Job – Omit all images, then return the remaining material exactly as it stands.

**** Data excerpt

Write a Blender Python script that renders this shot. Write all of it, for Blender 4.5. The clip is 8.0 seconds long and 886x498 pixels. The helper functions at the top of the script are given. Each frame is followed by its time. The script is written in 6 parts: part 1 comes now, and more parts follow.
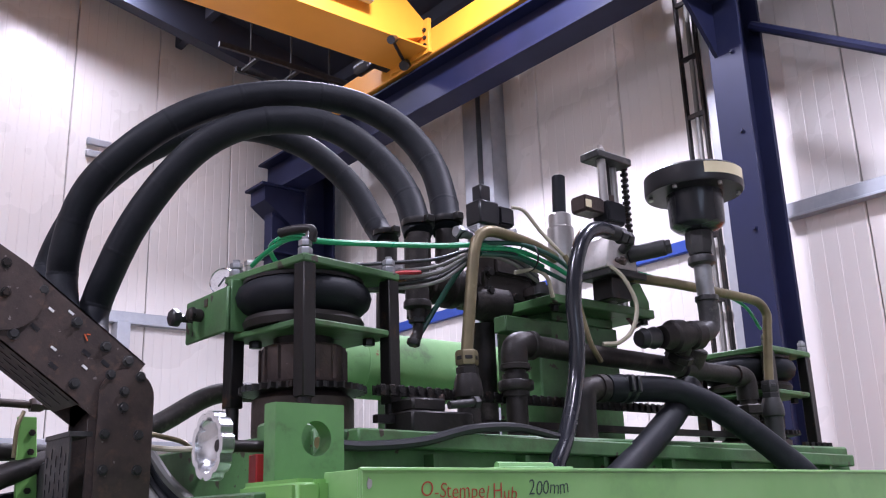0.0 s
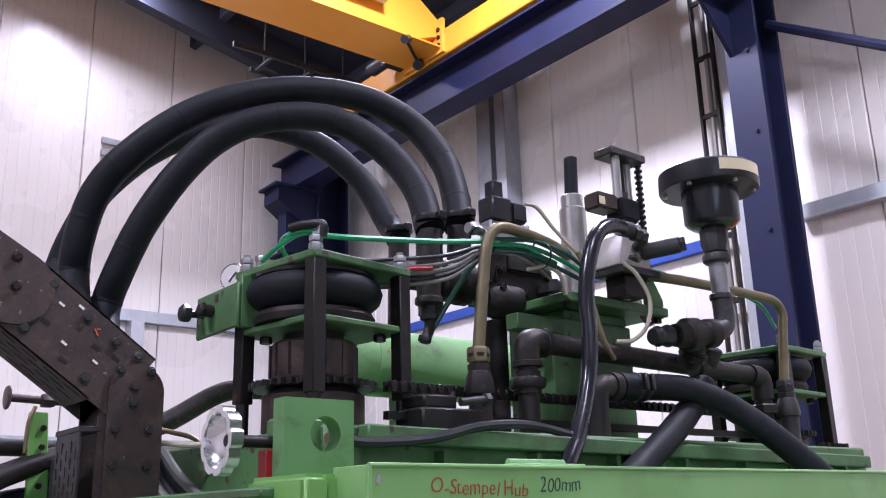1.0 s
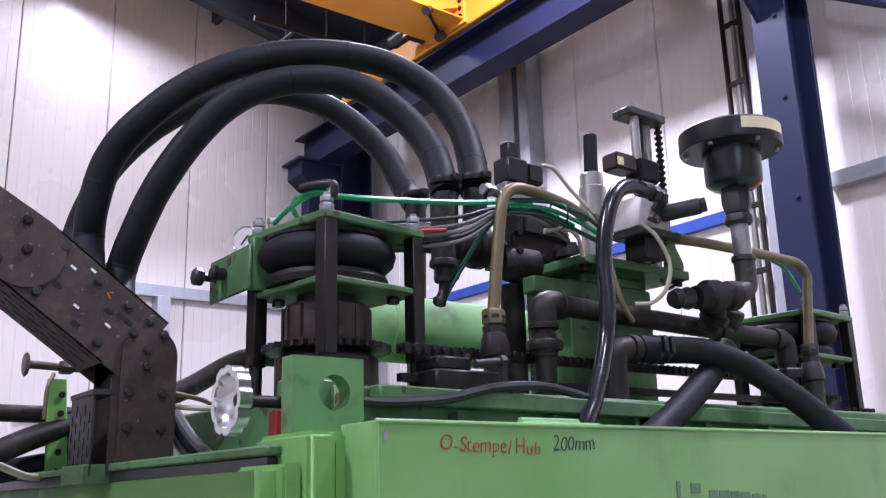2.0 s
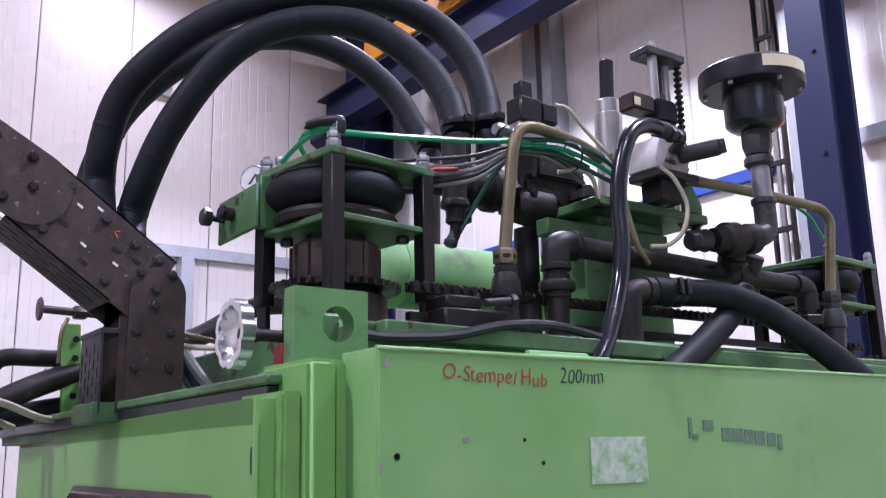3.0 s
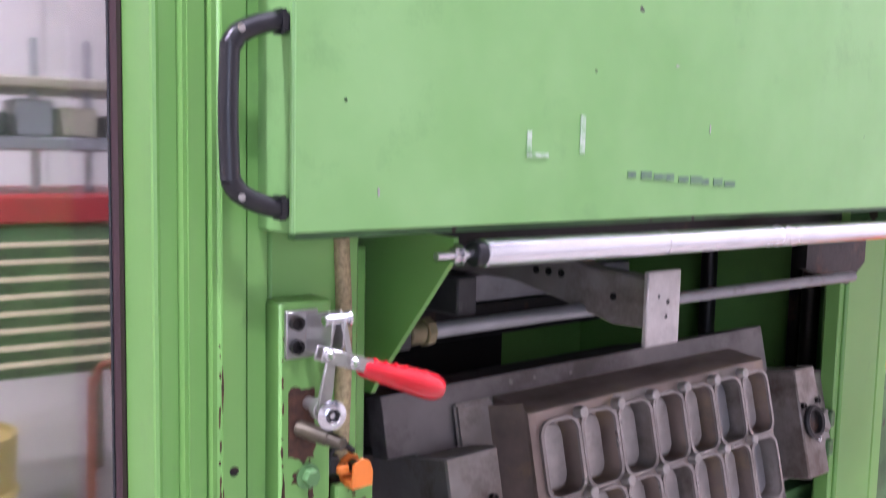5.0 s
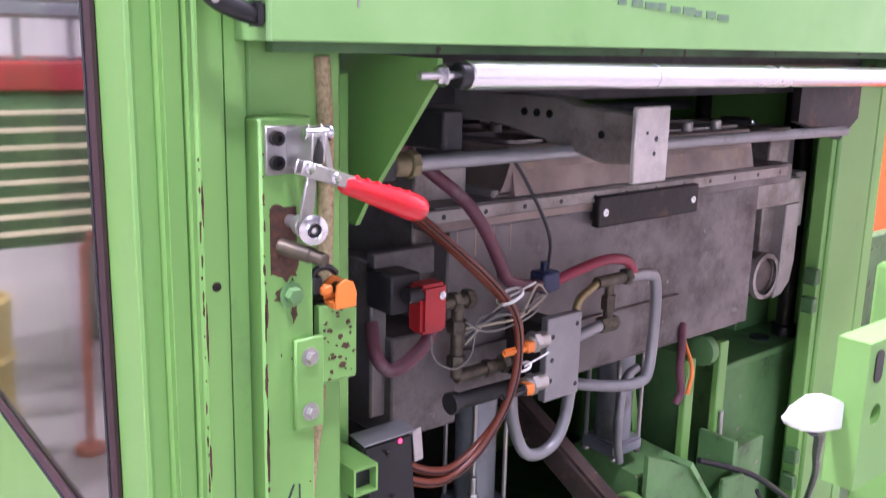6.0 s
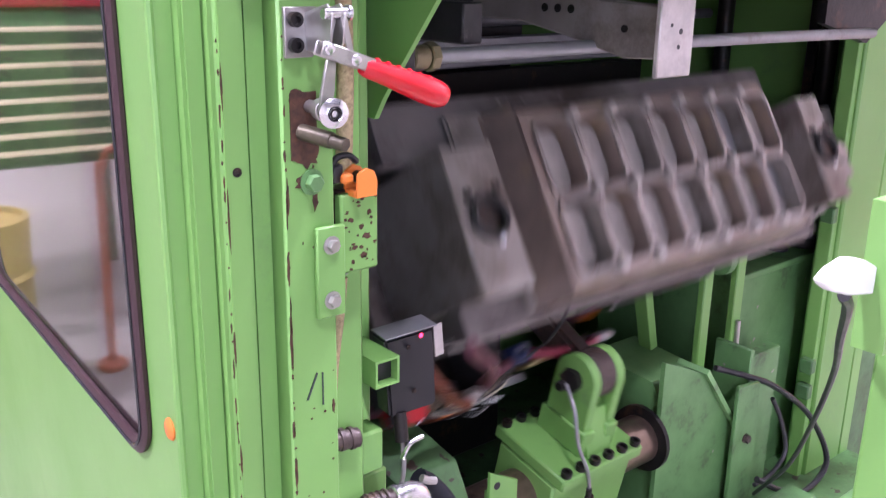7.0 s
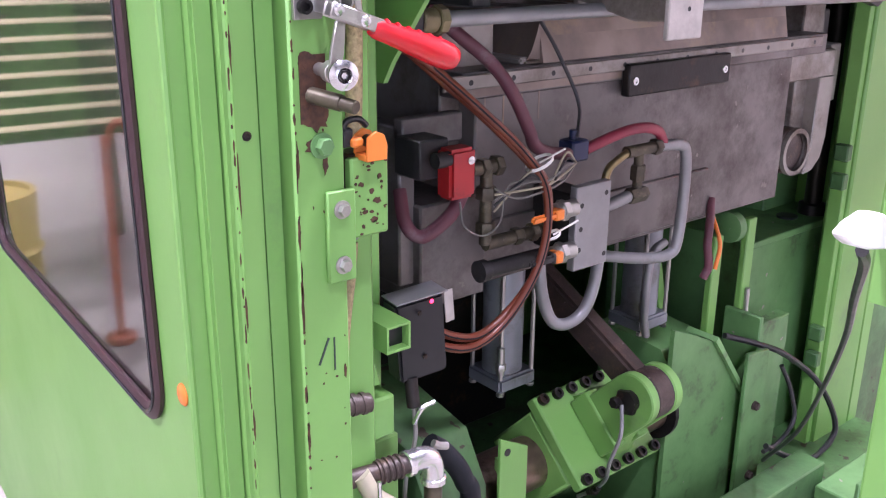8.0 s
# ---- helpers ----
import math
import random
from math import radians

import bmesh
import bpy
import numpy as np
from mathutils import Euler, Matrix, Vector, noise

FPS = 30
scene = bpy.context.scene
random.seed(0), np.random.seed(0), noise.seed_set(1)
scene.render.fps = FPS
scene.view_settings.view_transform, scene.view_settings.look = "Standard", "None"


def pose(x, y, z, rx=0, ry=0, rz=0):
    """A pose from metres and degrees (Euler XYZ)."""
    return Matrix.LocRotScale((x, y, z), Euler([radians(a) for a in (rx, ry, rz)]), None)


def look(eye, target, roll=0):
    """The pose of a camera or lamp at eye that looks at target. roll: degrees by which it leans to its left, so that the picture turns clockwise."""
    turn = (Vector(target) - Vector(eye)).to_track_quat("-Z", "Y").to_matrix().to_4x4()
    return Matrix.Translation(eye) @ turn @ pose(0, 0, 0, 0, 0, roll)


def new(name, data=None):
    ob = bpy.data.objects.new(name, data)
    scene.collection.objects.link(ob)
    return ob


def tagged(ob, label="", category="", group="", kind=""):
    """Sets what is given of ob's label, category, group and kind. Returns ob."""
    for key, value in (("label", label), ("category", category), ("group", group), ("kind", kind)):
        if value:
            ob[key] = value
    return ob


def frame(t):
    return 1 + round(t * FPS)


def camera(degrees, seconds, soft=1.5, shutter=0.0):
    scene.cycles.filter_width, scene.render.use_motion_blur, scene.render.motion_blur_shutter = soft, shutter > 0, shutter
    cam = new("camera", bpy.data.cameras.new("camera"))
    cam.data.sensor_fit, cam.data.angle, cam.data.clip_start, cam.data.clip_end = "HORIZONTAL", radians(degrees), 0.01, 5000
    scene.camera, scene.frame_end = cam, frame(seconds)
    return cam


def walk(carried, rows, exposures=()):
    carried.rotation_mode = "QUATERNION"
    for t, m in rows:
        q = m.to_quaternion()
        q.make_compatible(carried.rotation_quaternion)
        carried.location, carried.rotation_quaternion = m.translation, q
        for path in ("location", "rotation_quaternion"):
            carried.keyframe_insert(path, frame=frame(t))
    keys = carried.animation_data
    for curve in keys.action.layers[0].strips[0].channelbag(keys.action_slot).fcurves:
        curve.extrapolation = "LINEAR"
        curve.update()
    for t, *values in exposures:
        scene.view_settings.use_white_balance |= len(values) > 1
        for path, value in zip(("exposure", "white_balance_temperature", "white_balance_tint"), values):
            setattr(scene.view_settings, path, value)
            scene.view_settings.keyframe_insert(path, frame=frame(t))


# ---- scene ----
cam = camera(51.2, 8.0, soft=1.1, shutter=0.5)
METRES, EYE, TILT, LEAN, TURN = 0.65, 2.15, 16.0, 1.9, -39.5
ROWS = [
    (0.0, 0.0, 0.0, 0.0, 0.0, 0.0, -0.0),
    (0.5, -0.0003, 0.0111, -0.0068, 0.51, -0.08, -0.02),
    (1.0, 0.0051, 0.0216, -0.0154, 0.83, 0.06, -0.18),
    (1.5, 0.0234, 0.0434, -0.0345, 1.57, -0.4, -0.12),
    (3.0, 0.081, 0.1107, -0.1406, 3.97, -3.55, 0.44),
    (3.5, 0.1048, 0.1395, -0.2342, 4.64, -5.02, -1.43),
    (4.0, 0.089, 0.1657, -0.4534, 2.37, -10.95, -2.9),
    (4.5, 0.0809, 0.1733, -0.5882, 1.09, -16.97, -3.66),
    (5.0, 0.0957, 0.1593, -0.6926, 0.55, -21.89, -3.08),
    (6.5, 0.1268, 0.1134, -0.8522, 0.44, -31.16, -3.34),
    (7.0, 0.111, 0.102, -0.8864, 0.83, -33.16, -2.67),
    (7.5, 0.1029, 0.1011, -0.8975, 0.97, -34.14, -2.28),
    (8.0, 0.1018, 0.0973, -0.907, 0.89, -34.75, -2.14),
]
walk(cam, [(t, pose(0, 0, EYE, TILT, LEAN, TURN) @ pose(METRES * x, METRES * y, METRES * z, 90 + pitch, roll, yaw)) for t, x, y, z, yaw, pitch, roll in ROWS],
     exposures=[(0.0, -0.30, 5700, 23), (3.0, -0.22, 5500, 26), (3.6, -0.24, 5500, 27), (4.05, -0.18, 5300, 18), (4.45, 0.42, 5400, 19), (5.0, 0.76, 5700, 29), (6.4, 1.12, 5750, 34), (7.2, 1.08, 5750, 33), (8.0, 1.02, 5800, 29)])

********

The output –
Write a Blender Python script that renders this shot. Write all of it, for Blender 4.5. The clip is 8.0 seconds long and 886x498 pixels. The helper functions at the top of the script are given. Each frame is followed by its time. The script is written in 6 parts: part 1 comes now, and more parts follow.
0.0 s
1.0 s
2.0 s
3.0 s
5.0 s
6.0 s
7.0 s
8.0 s
# ---- helpers ----
import math
import random
from math import radians

import bmesh
import bpy
import numpy as np
from mathutils import Euler, Matrix, Vector, noise

FPS = 30
scene = bpy.context.scene
random.seed(0), np.random.seed(0), noise.seed_set(1)
scene.render.fps = FPS
scene.view_settings.view_transform, scene.view_settings.look = "Standard", "None"


def pose(x, y, z, rx=0, ry=0, rz=0):
    """A pose from metres and degrees (Euler XYZ)."""
    return Matrix.LocRotScale((x, y, z), Euler([radians(a) for a in (rx, ry, rz)]), None)


def look(eye, target, roll=0):
    """The pose of a camera or lamp at eye that looks at target. roll: degrees by which it leans to its left, so that the picture turns clockwise."""
    turn = (Vector(target) - Vector(eye)).to_track_quat("-Z", "Y").to_matrix().to_4x4()
    return Matrix.Translation(eye) @ turn @ pose(0, 0, 0, 0, 0, roll)


def new(name, data=None):
    ob = bpy.data.objects.new(name, data)
    scene.collection.objects.link(ob)
    return ob


def tagged(ob, label="", category="", group="", kind=""):
    """Sets what is given of ob's label, category, group and kind. Returns ob."""
    for key, value in (("label", label), ("category", category), ("group", group), ("kind", kind)):
        if value:
            ob[key] = value
    return ob


def frame(t):
    return 1 + round(t * FPS)


def camera(degrees, seconds, soft=1.5, shutter=0.0):
    scene.cycles.filter_width, scene.render.use_motion_blur, scene.render.motion_blur_shutter = soft, shutter > 0, shutter
    cam = new("camera", bpy.data.cameras.new("camera"))
    cam.data.sensor_fit, cam.data.angle, cam.data.clip_start, cam.data.clip_end = "HORIZONTAL", radians(degrees), 0.01, 5000
    scene.camera, scene.frame_end = cam, frame(seconds)
    return cam


def walk(carried, rows, exposures=()):
    carried.rotation_mode = "QUATERNION"
    for t, m in rows:
        q = m.to_quaternion()
        q.make_compatible(carried.rotation_quaternion)
        carried.location, carried.rotation_quaternion = m.translation, q
        for path in ("location", "rotation_quaternion"):
            carried.keyframe_insert(path, frame=frame(t))
    keys = carried.animation_data
    for curve in keys.action.layers[0].strips[0].channelbag(keys.action_slot).fcurves:
        curve.extrapolation = "LINEAR"
        curve.update()
    for t, *values in exposures:
        scene.view_settings.use_white_balance |= len(values) > 1
        for path, value in zip(("exposure", "white_balance_temperature", "white_balance_tint"), values):
            setattr(scene.view_settings, path, value)
            scene.view_settings.keyframe_insert(path, frame=frame(t))


# ---- scene ----
cam = camera(51.2, 8.0, soft=1.1, shutter=0.5)
METRES, EYE, TILT, LEAN, TURN = 0.65, 2.15, 16.0, 1.9, -39.5
ROWS = [
    (0.0, 0.0, 0.0, 0.0, 0.0, 0.0, -0.0),
    (0.5, -0.0003, 0.0111, -0.0068, 0.51, -0.08, -0.02),
    (1.0, 0.0051, 0.0216, -0.0154, 0.83, 0.06, -0.18),
    (1.5, 0.0234, 0.0434, -0.0345, 1.57, -0.4, -0.12),
    (3.0, 0.081, 0.1107, -0.1406, 3.97, -3.55, 0.44),
    (3.5, 0.1048, 0.1395, -0.2342, 4.64, -5.02, -1.43),
    (4.0, 0.089, 0.1657, -0.4534, 2.37, -10.95, -2.9),
    (4.5, 0.0809, 0.1733, -0.5882, 1.09, -16.97, -3.66),
    (5.0, 0.0957, 0.1593, -0.6926, 0.55, -21.89, -3.08),
    (6.5, 0.1268, 0.1134, -0.8522, 0.44, -31.16, -3.34),
    (7.0, 0.111, 0.102, -0.8864, 0.83, -33.16, -2.67),
    (7.5, 0.1029, 0.1011, -0.8975, 0.97, -34.14, -2.28),
    (8.0, 0.1018, 0.0973, -0.907, 0.89, -34.75, -2.14),
]
walk(cam, [(t, pose(0, 0, EYE, TILT, LEAN, TURN) @ pose(METRES * x, METRES * y, METRES * z, 90 + pitch, roll, yaw)) for t, x, y, z, yaw, pitch, roll in ROWS],
     exposures=[(0.0, -0.30, 5700, 23), (3.0, -0.22, 5500, 26), (3.6, -0.24, 5500, 27), (4.05, -0.18, 5300, 18), (4.45, 0.42, 5400, 19), (5.0, 0.76, 5700, 29), (6.4, 1.12, 5750, 34), (7.2, 1.08, 5750, 33), (8.0, 1.02, 5800, 29)])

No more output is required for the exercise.